I was hoping for a documentation for a safe Shutdown procedure as a power outage is happening. I would like to follow (at best from the developer) a guide to setup nut in that cluster. Also best practices and known limits would be nice. something like this article:
https://pve.proxmox.com/wiki/Performance_Tweaks#Disk_Cache
 
Hi,

I think it's mostly depend on your exact setup, like if you have ceph or not, if you use a SAN, local storage, etc.

Example for me, I let the power cut the node. I don't try a safe shutdown.

Best regards,
 
  • Like
Reactions: Johannes S
I totally understand the dependencies for individual setups.
But i also think a guide for officially supported technologies and their pitfalls would be nice.
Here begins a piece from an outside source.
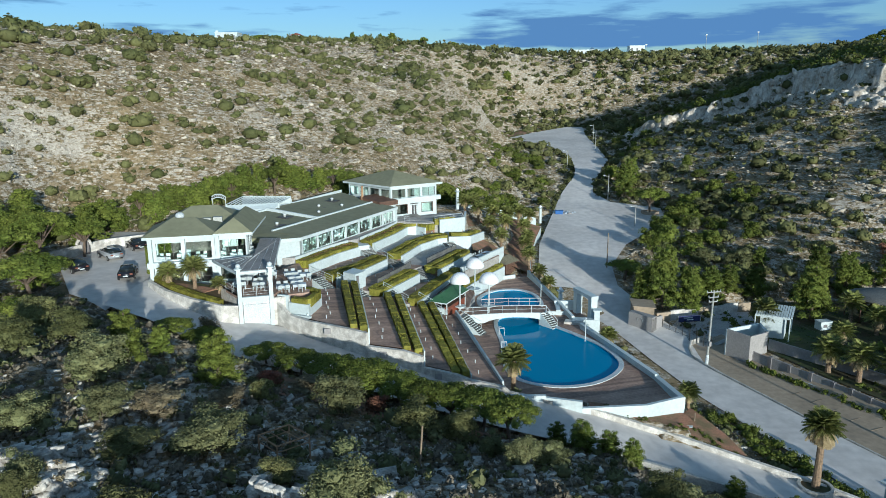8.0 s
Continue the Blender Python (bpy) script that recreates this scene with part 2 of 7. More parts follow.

imho a general guideline for cluster maintenance (and i count powerloss with UPS Backup as towards that) / safety for such cases would help many people to secure their setups and dont make mistakes which could be avoided.
 
Hi,

If I'm not mistaken, there's already information in the official documentation regarding maintenance (node and ceph).

As for the UPS (with Nut, for example), since it's not part of the Proxmox core but rather a modification of the server manager, I don't see what more Proxmox could recommend, as it's primarily the manager who will have to decide on the desired behavior.

This looks more like a risk assessment (by the manager) than a "general guideline" that Proxmox should provide.

For example, we host nodes/clusters in data centers where we cannot have the state of the UPS, so we prefer to let the nodes/cluster have a power cut than having a power cut when he's trying to shut down (we feel it's less dangerous that way).
For us we take the risk of the power cut because we use ceph (so we lose compute & storage at the same time) and have 2 PBS (1local 1remote), so we assume that the power cut won't harm data (if so, we use the backup) and we can just lunch the whole cluster after the power cut (we already have this event 1 time so we know it can survive a power cut).

Note: This is just my opinion

Best regards,
 
  • Like
Reactions: Johannes S